**Exercise directions**
Copy out the listing that follows exactly, dropping every picture.

**Source excerpt**
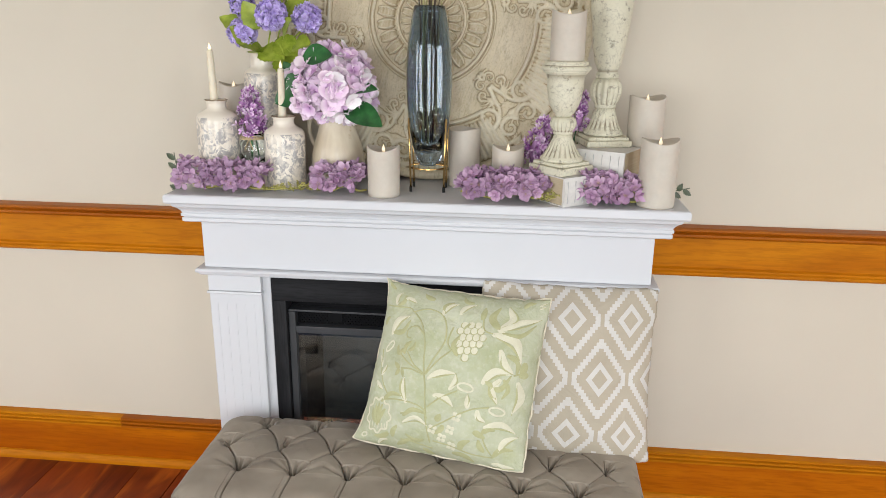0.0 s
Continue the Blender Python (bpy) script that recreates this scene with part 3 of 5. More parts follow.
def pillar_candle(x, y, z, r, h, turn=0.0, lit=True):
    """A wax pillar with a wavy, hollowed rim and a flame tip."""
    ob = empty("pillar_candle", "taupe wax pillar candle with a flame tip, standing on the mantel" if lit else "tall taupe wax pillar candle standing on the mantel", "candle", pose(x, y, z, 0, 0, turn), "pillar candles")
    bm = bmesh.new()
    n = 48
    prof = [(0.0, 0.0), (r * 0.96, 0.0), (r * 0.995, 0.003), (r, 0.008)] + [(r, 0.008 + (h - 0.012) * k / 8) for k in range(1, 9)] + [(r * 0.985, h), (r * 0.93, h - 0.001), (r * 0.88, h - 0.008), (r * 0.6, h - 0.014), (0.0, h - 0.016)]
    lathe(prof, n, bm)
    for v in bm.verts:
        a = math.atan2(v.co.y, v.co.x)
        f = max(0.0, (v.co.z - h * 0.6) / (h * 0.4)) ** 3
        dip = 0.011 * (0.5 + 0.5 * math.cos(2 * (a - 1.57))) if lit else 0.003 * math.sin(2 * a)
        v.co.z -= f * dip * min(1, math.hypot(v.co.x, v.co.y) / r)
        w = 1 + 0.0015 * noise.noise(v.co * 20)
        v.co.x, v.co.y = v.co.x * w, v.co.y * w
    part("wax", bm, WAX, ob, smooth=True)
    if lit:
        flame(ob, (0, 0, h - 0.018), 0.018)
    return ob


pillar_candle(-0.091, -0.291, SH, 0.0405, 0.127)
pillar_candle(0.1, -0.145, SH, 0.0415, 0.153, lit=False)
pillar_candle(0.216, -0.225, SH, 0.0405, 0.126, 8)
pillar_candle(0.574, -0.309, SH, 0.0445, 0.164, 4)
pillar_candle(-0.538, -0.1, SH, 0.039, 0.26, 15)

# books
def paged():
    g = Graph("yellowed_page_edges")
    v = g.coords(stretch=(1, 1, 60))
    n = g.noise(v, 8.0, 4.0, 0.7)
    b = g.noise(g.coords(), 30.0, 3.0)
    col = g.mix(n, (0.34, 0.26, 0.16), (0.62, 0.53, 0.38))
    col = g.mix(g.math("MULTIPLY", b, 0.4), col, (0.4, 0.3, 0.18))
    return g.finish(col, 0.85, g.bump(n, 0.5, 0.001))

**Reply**
0.0 s
Continue the Blender Python (bpy) script that recreates this scene with part 3 of 5. More parts follow.
def pillar_candle(x, y, z, r, h, turn=0.0, lit=True):
    """A wax pillar with a wavy, hollowed rim and a flame tip."""
    ob = empty("pillar_candle", "taupe wax pillar candle with a flame tip, standing on the mantel" if lit else "tall taupe wax pillar candle standing on the mantel", "candle", pose(x, y, z, 0, 0, turn), "pillar candles")
    bm = bmesh.new()
    n = 48
    prof = [(0.0, 0.0), (r * 0.96, 0.0), (r * 0.995, 0.003), (r, 0.008)] + [(r, 0.008 + (h - 0.012) * k / 8) for k in range(1, 9)] + [(r * 0.985, h), (r * 0.93, h - 0.001), (r * 0.88, h - 0.008), (r * 0.6, h - 0.014), (0.0, h - 0.016)]
    lathe(prof, n, bm)
    for v in bm.verts:
        a = math.atan2(v.co.y, v.co.x)
        f = max(0.0, (v.co.z - h * 0.6) / (h * 0.4)) ** 3
        dip = 0.011 * (0.5 + 0.5 * math.cos(2 * (a - 1.57))) if lit else 0.003 * math.sin(2 * a)
        v.co.z -= f * dip * min(1, math.hypot(v.co.x, v.co.y) / r)
        w = 1 + 0.0015 * noise.noise(v.co * 20)
        v.co.x, v.co.y = v.co.x * w, v.co.y * w
    part("wax", bm, WAX, ob, smooth=True)
    if lit:
        flame(ob, (0, 0, h - 0.018), 0.018)
    return ob


pillar_candle(-0.091, -0.291, SH, 0.0405, 0.127)
pillar_candle(0.1, -0.145, SH, 0.0415, 0.153, lit=False)
pillar_candle(0.216, -0.225, SH, 0.0405, 0.126, 8)
pillar_candle(0.574, -0.309, SH, 0.0445, 0.164, 4)
pillar_candle(-0.538, -0.1, SH, 0.039, 0.26, 15)

# books
def paged():
    g = Graph("yellowed_page_edges")
    v = g.coords(stretch=(1, 1, 60))
    n = g.noise(v, 8.0, 4.0, 0.7)
    b = g.noise(g.coords(), 30.0, 3.0)
    col = g.mix(n, (0.34, 0.26, 0.16), (0.62, 0.53, 0.38))
    col = g.mix(g.math("MULTIPLY", b, 0.4), col, (0.4, 0.3, 0.18))
    return g.finish(col, 0.85, g.bump(n, 0.5, 0.001))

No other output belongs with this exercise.